Beneath this sentence is a listing. Return its lines from the one containing "finishes the script." through the last, exactly, and omit the pictures.

Records from a data collection:
------------------------------------------------------------------------

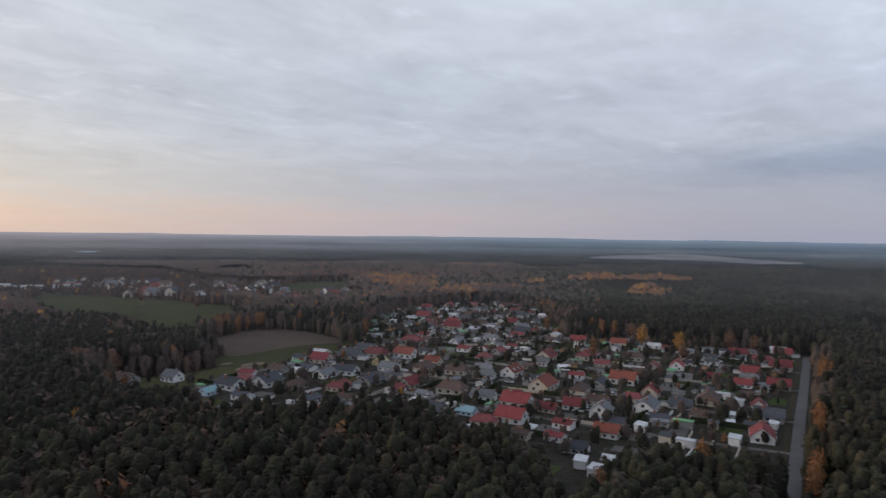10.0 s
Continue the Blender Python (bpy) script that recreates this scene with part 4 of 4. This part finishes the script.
# garden trees and conifers
GARDEN = [tagged(tree_template("garden_tree", BROADS[k % 5], 6.5, 0.9, tn, 0.14, pose(0, 0, 0)), lb, "tree", "garden trees")
          for k, (tn, lb) in enumerate(((0.66, "bare brown fruit tree in a garden"), (0.72, "brown half-bare garden tree"), (0.87, "rust-coloured autumn garden tree"),
                                        (0.52, "dark olive garden shrub"), (0.92, "yellow-brown autumn garden tree")))]
GARDEN += [tagged(tree_template("conifer", dome(0.08, 0.98, 0.16, 30, 6, 4, 90, 0.24, -0.2), 9.0, 1.1, 0.04, 0.15, pose(0, 0, 0)), "dark green garden conifer", "tree", "garden conifers")]
for _ in range(150):
    p = free_spot(VILLAGE, 1.6, 12)
    if p:
        k = random.choices(range(6), (6, 6, .8, 5, .3, 2.5))[0]
        fresh(GARDEN[k], pose(*p, 0.04, 0, 0, random.uniform(0, 360)), random.uniform(.55, 1.15))

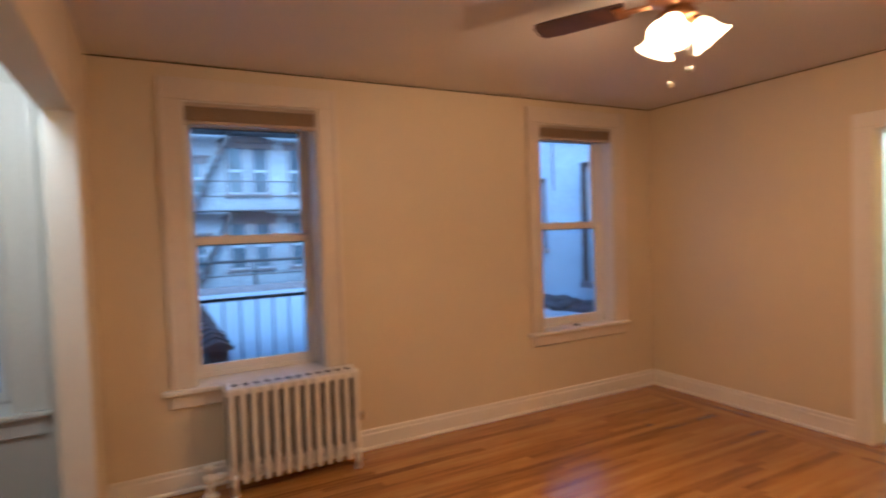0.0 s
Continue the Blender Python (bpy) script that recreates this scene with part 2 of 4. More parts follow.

------------------------------------------------------------------------

Solved problem
Continue the Blender Python (bpy) script that recreates this scene with part 4 of 4. This part finishes the script.
# garden trees and conifers
GARDEN = [tagged(tree_template("garden_tree", BROADS[k % 5], 6.5, 0.9, tn, 0.14, pose(0, 0, 0)), lb, "tree", "garden trees")
          for k, (tn, lb) in enumerate(((0.66, "bare brown fruit tree in a garden"), (0.72, "brown half-bare garden tree"), (0.87, "rust-coloured autumn garden tree"),
                                        (0.52, "dark olive garden shrub"), (0.92, "yellow-brown autumn garden tree")))]
GARDEN += [tagged(tree_template("conifer", dome(0.08, 0.98, 0.16, 30, 6, 4, 90, 0.24, -0.2), 9.0, 1.1, 0.04, 0.15, pose(0, 0, 0)), "dark green garden conifer", "tree", "garden conifers")]
for _ in range(150):
    p = free_spot(VILLAGE, 1.6, 12)
    if p:
        k = random.choices(range(6), (6, 6, .8, 5, .3, 2.5))[0]
        fresh(GARDEN[k], pose(*p, 0.04, 0, 0, random.uniform(0, 360)), random.uniform(.55, 1.15))

0.0 s
Continue the Blender Python (bpy) script that recreates this scene with part 2 of 4. More parts follow.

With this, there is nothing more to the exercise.